The third sign is that after one week of In-Season Tournament games, the second week saw an immediate fight break out.

You think the NBA didn’t set this up?

This was an electric moment, and we of course love it. If we saw it in public? Whoa, guys! Stop! On a basketball court? All about it. If people are fighting within the arena of competition, we’re on board. Outside of it? Not always the best thing to do. Among my personal favorite things: Steve Kerr trying to talk Draymond Green down while Draymond Green has Rudy Gobert by the neck; Draymond Green actually employing a pretty straightforward way to break up a fight (#HeadlocksWork) but inadvertently escalating it because he was treating it like a real fight when it was merely an NBA fight. Draymond Green saw what was happening, thought people were fighting, and ended the fight. He is now receiving significant discipline.

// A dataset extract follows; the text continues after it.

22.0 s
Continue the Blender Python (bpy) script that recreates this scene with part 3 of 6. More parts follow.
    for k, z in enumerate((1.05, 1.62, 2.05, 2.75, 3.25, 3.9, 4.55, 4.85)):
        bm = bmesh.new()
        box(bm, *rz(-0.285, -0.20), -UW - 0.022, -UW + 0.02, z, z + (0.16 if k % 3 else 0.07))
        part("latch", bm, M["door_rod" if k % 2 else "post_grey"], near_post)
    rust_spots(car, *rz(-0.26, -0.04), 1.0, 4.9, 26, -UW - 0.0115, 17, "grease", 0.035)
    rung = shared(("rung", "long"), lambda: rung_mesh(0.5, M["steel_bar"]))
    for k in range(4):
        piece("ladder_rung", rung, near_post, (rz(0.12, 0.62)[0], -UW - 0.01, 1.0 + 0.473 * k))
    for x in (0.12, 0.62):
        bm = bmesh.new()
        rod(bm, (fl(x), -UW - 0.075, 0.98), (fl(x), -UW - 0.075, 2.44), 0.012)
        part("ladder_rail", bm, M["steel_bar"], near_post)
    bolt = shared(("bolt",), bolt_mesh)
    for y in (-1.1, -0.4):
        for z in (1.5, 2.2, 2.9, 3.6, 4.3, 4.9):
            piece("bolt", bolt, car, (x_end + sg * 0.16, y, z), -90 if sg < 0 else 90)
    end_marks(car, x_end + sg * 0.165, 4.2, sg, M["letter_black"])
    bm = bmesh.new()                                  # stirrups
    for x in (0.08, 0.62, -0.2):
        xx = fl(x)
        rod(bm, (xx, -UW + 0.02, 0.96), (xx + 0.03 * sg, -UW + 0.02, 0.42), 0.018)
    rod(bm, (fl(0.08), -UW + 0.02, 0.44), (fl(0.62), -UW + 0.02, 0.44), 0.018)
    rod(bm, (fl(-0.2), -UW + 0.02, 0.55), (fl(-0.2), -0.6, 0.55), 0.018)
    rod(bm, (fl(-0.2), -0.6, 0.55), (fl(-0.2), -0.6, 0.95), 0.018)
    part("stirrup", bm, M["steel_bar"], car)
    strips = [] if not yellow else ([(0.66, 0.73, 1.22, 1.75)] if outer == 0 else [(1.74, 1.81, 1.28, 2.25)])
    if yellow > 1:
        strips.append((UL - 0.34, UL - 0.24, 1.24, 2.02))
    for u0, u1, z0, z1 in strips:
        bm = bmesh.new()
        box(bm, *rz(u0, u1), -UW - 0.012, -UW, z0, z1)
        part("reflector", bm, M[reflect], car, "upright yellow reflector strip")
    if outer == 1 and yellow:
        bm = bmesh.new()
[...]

Why do we think the NBA set this up?

This happened a little bit later the same night:

I don’t think Draymond Green is an NBA plant. Santi Aldama? Definitely an NBA plant. I don’t know who the plant was in Minnesota, but if Santi Aldama isn’t an NBA plant, court moppers don’t use their own sneakers to make sure they dried up wet spots.

Clearly, the NBA saw the dismal response to the beginning of the In-Season Tournament, realized that even the weird courts weren’t making people realize they were watching In-Season Tournament games, and called in the big dogs: The skirmishes. Their newest idea failing, the NBA went to the oldest idea in the book: Having athletes get scrappy.

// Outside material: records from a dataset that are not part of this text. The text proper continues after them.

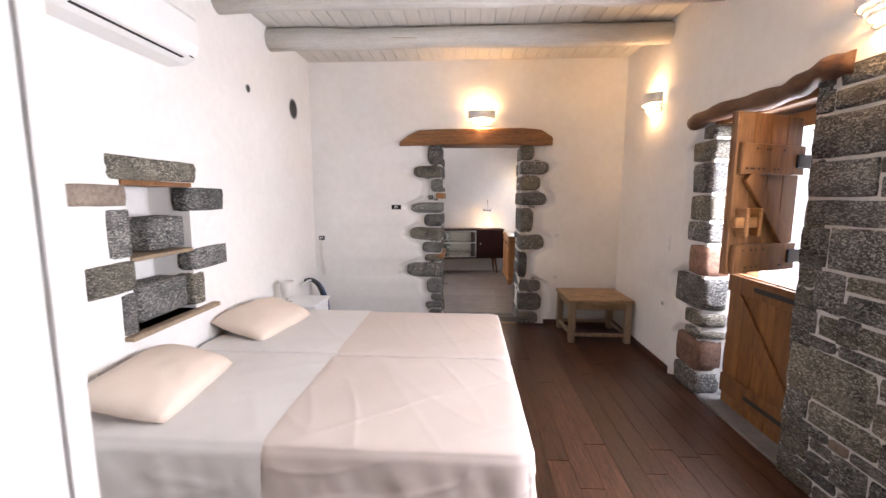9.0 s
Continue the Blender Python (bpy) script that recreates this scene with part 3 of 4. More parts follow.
toilet = thing("toilet", "white ceramic close-coupled toilet with closed lid", "toilet")
bm = block(1.685, 1.885, 0.285, 0.645, 0.41, 0.728, 0.03, seg=3)
for v in bm.verts:
    f = (0.728 - v.co.z) / 0.318
    v.co.y += (0.465 - v.co.y) * 0.16 * f
    v.co.x += 0.035 * f * (v.co.x < 1.78)
part("tank", bm, CERAMIC, toilet, smooth=True)
part("tank_lid", block(1.668, 1.887, 0.272, 0.66, 0.73, 0.776, 0.02, seg=3), CERAMIC, toilet, smooth=True)
part("flush_button", lathe([(0.024, 0.775), (0.024, 0.782), (0.018, 0.784), (0.017, 0.781)], 20, centre=(1.78, 0.465)), CHROME, toilet, "round chrome push button")
part("sticker", block(1.682, 1.684, 0.42, 0.5, 0.675, 0.692, 0), BLUE, toilet, "blue paper sticker")
part("sticker", block(1.70, 1.72, 0.6, 0.618, 0.7765, 0.7778, 0), GREEN, toilet, "green paper sticker")


def bowl_outline(grow, cx=1.4, cy=0.465, half=0.19, front=0.4, back=0.26):
    pts = []
    for k in range(40):
        a = 2 * math.pi * k / 40
        c, s_ = math.cos(a), math.sin(a)
        e = 0.62
        px = cx + (front + grow if c < 0 else back + grow) * math.copysign(abs(c) ** e, c)
        py = cy + (half + grow) * math.copysign(abs(s_) ** e, s_)
        pts.append((px, py))
    return pts


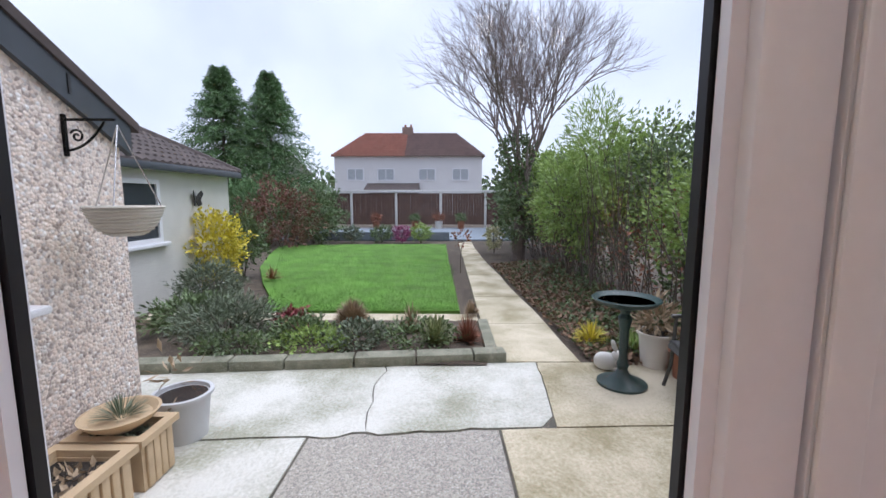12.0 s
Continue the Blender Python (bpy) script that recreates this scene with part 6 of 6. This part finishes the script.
tub("white fluted garden pot near the bird bath", -6.72, 4.58, 0.17, 0.34, M_WHITEPOT, M_STRAW, 1)
tub("large terracotta pot with grassy leaves", -6.62, 5.0, 0.22, 0.36, M_TERRA, M_HEDGE, 2)
tub("terracotta pot beside the garden chair", -6.42, 4.72, 0.15, 0.26, M_TERRA, None)
tub("grey-white garden pot with soil and dead stems", -5.48, 0.70, 0.175, 0.32, mat("grey_pot", (0.55, 0.56, 0.57), 0.6, var=0.08), M_STRAW, 3, 22)
tub("dark green pot by the hedge", -6.95, 4.8, 0.12, 0.2, M_VERDI, M_HEDGEDK, 4)


def trough(label, x0, x1, y0, y1, h, plant, seed):
    t = thing("trough", label, "trough planter", pose(0, 0, ZG), "stone troughs")
    bm = B()
    ring(bm, [(x0 + 0.03, y0 + 0.03), (x1 - 0.03, y0 + 0.03), (x1 - 0.03, y1 - 0.03), (x0 + 0.03, y1 - 0.03)], [(x0 + 0.06, y0 + 0.06), (x1 - 0.06, y0 + 0.06), (x1 - 0.06, y1 - 0.06), (x0 + 0.06, y1 - 0.06)], 0.0, h - 0.03)
    part("body", bm, M_TROUGH, t, smooth=0)
    bm = B()
    ring(bm, [(x0, y0), (x1, y0), (x1, y1), (x0, y1)], [(x0 + 0.055, y0 + 0.055), (x1 - 0.055, y0 + 0.055), (x1 - 0.055, y1 - 0.055), (x0 + 0.055, y1 - 0.055)], h - 0.03, h + 0.01)
    part("rim", bm, M_TROUGH, t, smooth=0)
    k = int((x1 - x0) / 0.07)
    for i in range(k):
        xx = x0 + 0.05 + (x1 - x0 - 0.1) * (i + 0.5) / k
        bm = B()
        box(bm, xx - 0.024, y1 - 0.032, 0.01, xx + 0.024, y1 - 0.012, h - 0.03, 0.008)
        part("flute", bm, M_TROUGH, t)
    bm = B()
    box(bm, x0 + 0.05, y0 + 0.05, 0.02, x1 - 0.05, y1 - 0.05, h - 0.05)
    part("soil", bm, M_SOIL, t)
    vs, fs = [], []
    rn = random.Random(seed)
    for q in range(90):
        p = Vector((rn.uniform(x0 + 0.08, x1 - 0.08), rn.uniform(y0 + 0.08, y1 - 0.08), h - 0.06))
        leaf4(vs, fs, p, rdir(rn, 0.2, 1), rdir(rn), 0.07, 0.03)
    tagged(raw("foliage", vs, fs, plant, t), kind="stuff")


trough("sandstone fluted trough with sparse plants along the wall", -4.87, -4.2, 0.40, 0.85, 0.31, M_STRAW, 1)
trough("sandstone fluted trough with sparse plants along the wall", -5.21, -4.89, 0.40, 0.85, 0.31, M_GREYLEAF, 2)
bw = thing("bowl_planter", "shallow sandstone bowl with grassy plant on a trough", "plant pot", pose(-5.05, 0.62, ZG + 0.32))
bm = B()
lathe(bm, [(0.1, 0), (0.17, 0.05), (0.2, 0.09), (0.185, 0.09), (0.15, 0.06), (0, 0.05)], 28)
part("bowl", bm, M_TROUGH, bw)
vs, fs = [], []
rn = random.Random(12)
for k in range(120):
    d = rdir(rn, 0.3, 1)
    blade(vs, fs, (d.x * 0.05, d.y * 0.05, 0.06), (d.x * 0.17, d.y * 0.17, 0.06 + d.z * 0.16), 0.005, 0.03, rn, 3)
raw("grass", vs, fs, M_GREYLEAF, bw)

# hanging basket on its bracket
hb = thing("hanging_basket", "pale rattan hanging basket on chains", "hanging basket", pose(-5.17, 0.66, 1.30))
bm = B()
lathe(bm, [(0, 0), (0.08, 0.0), (0.14, 0.05), (0.18, 0.13), (0.19, 0.17), (0.182, 0.17), (0.165, 0.12), (0.08, 0.02), (0, 0.02)], 32)
part("bowl", bm, M_RATTAN, hb)
for k in range(9):
    bm = B()
    z = 0.02 + 0.018 * k
    r = 0.105 + 0.085 * (k / 8) ** 0.6
    tube(bm, [((r + 0.006 * math.sin(i * PI)) * math.cos(2 * PI * i / 48), r * math.sin(2 * PI * i / 48), z) for i in range(49)], 0.008, 5)
    part("weave_strand", bm, M_RATTAN, hb)
for k in range(3):
    a = 2 * PI * k / 3 + 0.4
    bm = B()
    tube(bm, [(0.183 * math.cos(a), 0.183 * math.sin(a), 0.17), (0, 0, 0.62)], 0.004, 5)
    part("chain", bm, M_CHROME, hb)
bk = thing("wall_bracket", "black scrolled iron hanging basket bracket", "bracket", pose(-5.17, 0.39, 1.95))
bm = B()
box(bm, -0.01, -0.038, -0.2, 0.01, -0.02, 0.03)
part("back_plate", bm, M_IRON, bk)
bm = B()
tube(bm, [(0, -0.03, 0.0), (0, 0.26, 0.0)], 0.008, 6)
part("arm", bm, M_IRON, bk)
bm = B()
tube(bm, arc((0, -0.025, -0.17), (0, 0.1, -0.16), (0, 0.2, -0.01), 8), 0.007, 6)
tube(bm, [(0, 0.04 + (0.006 + 0.0045 * t) * math.cos(t * 1.2), -0.09 + (0.006 + 0.0045 * t) * math.sin(t * 1.2)) for t in (i * 0.5 for i in range(16))], 0.006, 6)
part("scroll", bm, M_IRON, bk)
# pot on the neighbouring wall
wpn = thing("wall_pot", "terracotta wall pot with green leaves on a board", "wall planter", pose(-4.95, 5.298, 1.42))
bm = B()
box(bm, -0.115, -0.03, -0.17, 0.115, -0.004, 0.28, 0.004)
part("board", bm, M_FENCE, wpn)
bm = B()
lathe(bm, [(0, -0.13), (0.085, -0.13), (0.12, 0.05), (0.132, 0.05), (0.132, 0.085), (0.112, 0.085), (0, 0.07)], 24, (0, -0.155, 0))
part("pot", bm, M_TERRA, wpn)
vs, fs = [], []
cloud_leaves(vs, fs, random.Random(5), (0, -0.18, 0.17), (0.2, 0.15, 0.1), 150, 0.09, 0.06, 0.3)
raw("leaves", vs, fs, M_HEDGE, wpn)
vs, fs = [], []
cloud_leaves(vs, fs, random.Random(6), (-0.14, -0.2, 0.25), (0.14, 0.08, 0.08), 14, 0.05, 0.04, 0.3)
raw("petals", vs, fs, mat("pink_petals", (0.6, 0.15, 0.25), 0.6, var=0.2, bump=0), wpn)

for ob in bpy.data.objects:
    if ob not in indoor and ob.parent is None and not ob.name.startswith(("wall_outside", "door_step")):
        ob.matrix_basis = GARDEN @ ob.matrix_basis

(I bet Gobert is the plant. I bet he’s under a standing order to get in the middle of anything that blows up if Draymond Green is on the court. An organization as media-savvy as the NBA has to anticipate that Draymond Green physically engaging with Rudy Gobert will end with hilarity.)

Sometimes, Privacy Violations Are Good!

76ers guard Kelly Oubre has a broken rib, saying he was hit by a car in a hit-and-run on Saturday night. The Philadelphia police say they’ve yet to find any footage of the 6’7” man getting hit by said car. This has led to some theorizing that Kelly Oubre wasn’t hit by a car—that he hurt himself some other way and made the story up.

TMZ to the rescue.

TMZ got a hold of Kelly Oubre’s own doorbell camera’s video footage from shortly after the incident, and it shows him hunched over, holding his ribs, walking a bike through his apartment door.

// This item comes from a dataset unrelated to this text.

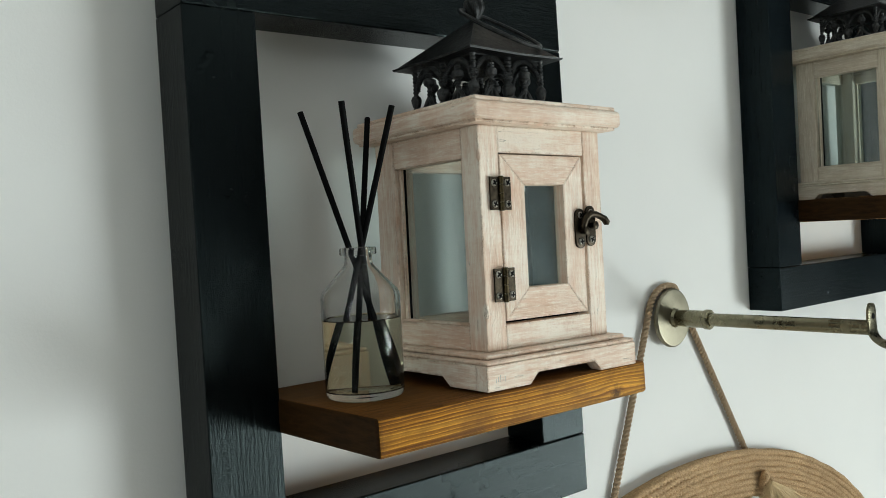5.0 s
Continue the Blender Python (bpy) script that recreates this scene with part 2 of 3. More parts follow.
def black_iron(name, low, high):
    """Cast iron under thin black paint, highlights painted in grey on the raised edges."""
    m, t, b = material(name, 0.42)
    b.inputs["Specular IOR Level"].default_value = 0.22
    g = noise_tex(t, mapped(t, (1, 1, 1)), 230, 6, 0.65)
    col = ramp(t, g, [(0.35, grey(low)), (0.7, grey(high))])
    rub_glint = math_node(t, "MULTIPLY", edge_mask(t, 0.0012), ramp(t, g, [(0.38, grey(0.15)), (0.62, grey(0.9))]))
    col = mix(t, rub_glint, col, (0.10, 0.106, 0.106))
    t.links.new(col, b.inputs["Base Color"])
    t.links.new(ramp(t, g, [(0.3, grey(0.3)), (0.7, grey(0.55))]), b.inputs["Roughness"])
    bump(t, b, g, 0.5, 0.0012)
    return m


IRON = black_iron("black_iron", 0.0015, 0.011)
# cage iron: lighter base colour paints the light its relief catches
IRON_LIT = black_iron("black_iron_lit_relief", 0.008, 0.075)
BRASS = metal("satin_antique_brass", (0.20, 0.18, 0.115), (0.29, 0.265, 0.18), 0.27, 60)
BRASS_PALE = metal("brushed_pale_brass", (0.21, 0.19, 0.135), (0.28, 0.255, 0.19), 0.44, 70)
GOLD = metal("rubbed_gold", (0.035, 0.018, 0.008), (0.32, 0.165, 0.05), 0.38, 160, 1.0, 0.3, 0.0006)


def rim_gold():
    """Bronze-gold brushed round the rim, rubbed dark in short streaks."""
    m, t, b = material("brushed_gold_rim", 0.36, 1.0)
    c = node(t, "TexCoord")
    sep = node(t, "SeparateXYZ")
    t.links.new(c.outputs["Object"], sep.inputs[0])
    v = node(t, "CombineXYZ")
    far = math_node(t, "SQRT", math_node(t, "ADD", math_node(t, "MULTIPLY", sep.outputs[0], sep.outputs[0]), math_node(t, "MULTIPLY", sep.outputs[2], sep.outputs[2])))
    t.links.new(math_node(t, "MULTIPLY", math_node(t, "ARCTAN2", sep.outputs[2], sep.outputs[0]), 5.0), v.inputs[0])
    t.links.new(math_node(t, "MULTIPLY", far, 240.0), v.inputs[1])
    t.links.new(math_node(t, "MULTIPLY", sep.outputs[1], 240.0), v.inputs[2])
    g = noise_tex(t, v.outputs[0], 1.6, 7, 0.7)
    t.links.new(ramp(t, g, [(0.32, (0.035, 0.018, 0.008)), (0.50, (0.18, 0.084, 0.026)), (0.66, (0.46, 0.25, 0.085))]), b.inputs["Base Color"])
    bump(t, b, g, 0.4, 0.0008)
    return m


GOLD_RIM = rim_gold()
PENCIL = material("pencil_grey", 0.6)[0]
PENCIL.node_tree.nodes["Principled BSDF"].inputs["Base Color"].default_value = (0.52, 0.52, 0.48, 1)
# flat black: painted shade of gaps, slots and holes; also the latch nut
DARK = material("flat_black", 0.7)[0]
DARK.node_tree.nodes["Principled BSDF"].inputs["Base Color"].default_value = (0.004, 0.004, 0.004, 1)
DARK.node_tree.nodes["Principled BSDF"].inputs["Specular IOR Level"].default_value = 0.05


def reed_black():
    m, t, b = material("black_reed", 0.6)
    b.inputs["Specular IOR Level"].default_value = 0.05
    g = noise_tex(t, mapped(t, (300, 300, 12)), 3, 5)
    t.links.new(ramp(t, g, [(0.3, grey(0.001)), (0.7, grey(0.004))]), b.inputs["Base Color"])
    return m


REED = reed_black()


def jute(name, a, b_):
    m, t, b = material(name, 0.9)
    g = noise_tex(t, mapped(t, (1, 1, 1)), 420, 7, 0.8)
    big = noise_tex(t, mapped(t, (1, 1, 1)), 16, 4)
    col = mix(t, ramp(t, big, [(0.3, grey(0)), (0.75, grey(0.4))]), ramp(t, g, [(0.3, a), (0.7, b_)]), tuple(0.62 * c for c in a))
    t.links.new(col, b.inputs["Base Color"])
    bump(t, b, g, 0.5, 0.0008)
    return m


JUTE = jute("jute_rope", (0.22, 0.115, 0.045), (0.80, 0.56, 0.31))
JUTE_PALE = jute("frayed_jute", (0.60, 0.43, 0.22), (0.82, 0.66, 0.42))
JUTE_GREY = jute("greyed_jute_rope", (0.30, 0.205, 0.12), (0.48, 0.355, 0.23))


def glass(name, colour, ior, rough=0.0):
    m, t, b = material(name, rough)
    b.inputs["Base Color"].default_value, b.inputs["IOR"].default_value = (*colour, 1), ior
    b.inputs["Transmission Weight"].default_value = 1.0
    return m


PANE = glass("window_glass", (0.97, 0.99, 0.985), 1.45)
BOTTLE = glass("clear_bottle_glass", (0.985, 0.99, 0.985), 1.45)
OIL = glass("pale_yellow_oil", (0.92, 0.90, 0.70), 1.40)
for clear, shine in ((BOTTLE, 0.3), (OIL, 0.02)):
    clear.node_tree.nodes["Principled BSDF"].inputs["Specular Tint"].default_value = (*grey(shine), 1)


def thin_glass(name, colour):
    """A thin pane: light passes straight through, tinted, with a little gloss and a painted bluish haze."""
    m, t, b = material(name)
    t.nodes.remove(b)
    clear, shine = node(t, "BsdfTransparent", Color=(*colour, 1)), node(t, "BsdfGlossy", Roughness=0.02)
    both = node(t, "MixShader", Fac=0.045)
    t.links.new(clear.outputs[0], both.inputs[1])
    t.links.new(shine.outputs[0], both.inputs[2])
    # pale blue diffuse film, painted in for the haze and reflections on the glass
    haze, film = node(t, "BsdfDiffuse", Color=(0.72, 0.83, 0.85, 1)), node(t, "MixShader")
    t.links.new(ramp(t, noise_tex(t, mapped(t, (1, 1, 1)), 45, 5), [(0.3, grey(0.025)), (0.75, grey(0.075))]), film.inputs[0])
    t.links.new(both.outputs[0], film.inputs[1])
    t.links.new(haze.outputs[0], film.inputs[2])
    t.links.new(film.outputs[0], t.nodes["Material Output"].inputs["Surface"])
    return m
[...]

Freaky that TMZ got a hold of that so fast (though if I was Oubre I definitely would leak it to TMZ myself and just ask that they don’t say it came from me), but you know, hopefully the story’s just true. Hopefully he just got hit by a car. Unless the way he hurt himself was really, really funny. Like he was doing wheelies on his bike while juggling cheesesteaks to impress a pack of feral Philadelphian children telling him they only care about the Eagles.

(Privacy violations aren’t good. That part was a joke.)

Sens in Sweden

The Senators are in Stockholm right now for a pair of regular season games. They play the Red Wings today; they play the Wild on Saturday. Big games. Detroit’s a division opponent, the Wild are solid but beatable, and the Sens need wins everywhere, so every game’s kind of a big game right now. As for the Stockholm part: Cool, I guess? It’s very cool, of course. I would love a work-based trip to Sweden with the intent of growing my brand. But hockey is already so European that the novelty isn’t there like it is with the NFL, and unlike baseball, every hockey rink looks pretty similar on TV. The Sens have a game today. They would like to win it. It happens to be in Sweden.

One cool thing is that Swedish Sen Daniel Alfredsson’s going to be on the bench for the games. If this season has a good plot, he’ll end up staying in that assistant role after a pair of wins this weekend and the Sens will go on a hot streak from here that gets them into playoff contention by the end of 2023.

Americans in Austin

The USMNT plays tonight in Austin, I learned just now. They play Trinidad & Tobago. Both of ‘em! (Another joke. I love jokes.) It’s the first leg of a two-leg quarterfinal in the CONCACAF Nations League. Do we care about the Nations League? I don’t know. I can’t keep any of this shit straight. I’m going to wait until after the game ends to decide, and my decision will be based largely on whether other people say “Well, we were playing a B team,” or “We were playing a C team and we still won!”

What’s at stake? Beyond the Nations League semifinal berth and the enduring pride of our country, there’s a spot in Copa América on the line. Winner gets it. Loser has to play another two-legger against another CONCACAF team to qualify. Do we care about Copa América? That is another question to which I don’t know the answer. I’ll ask it to the room:

¿Do we care about Copa América?

Also.

¿Is it Copa América or the Copa América?

I’m seeing both.

Brad Bohannon Got Banned

The Ohio Casino Control Commission announced yesterday that it has banned both Brad Bohannon, the former Alabama baseball coach, and Bert Neff Jr., the man who tried to put $100,000 on Alabama to lose while on the phone with Bohannon as Bohannon told him Alabama was scratching its starting pitcher. This is on top of Neff’s ban from betting on sports in Indiana.

Probably a good idea.

The F1 Race Is This Weekend

At some point on Monday I thought to myself, “Wow, I didn’t hear a single thing about the F1 race Saturday night.” Turns out, it wasn’t last weekend! It’s this weekend. This delights me. Really curious if I’ll hear anything about it, although I’m wondering if the race is the reason there isn’t as much late-night college football this week? Unless that’s because of the growing creep of cold, sending us into our cozy dens as we wistfully await the harsh winter ahead. What a night to snuggle up with a book of pictures of dogs in a candlelit room while San Jose State pulls away from San Diego State and you drift off to sleep.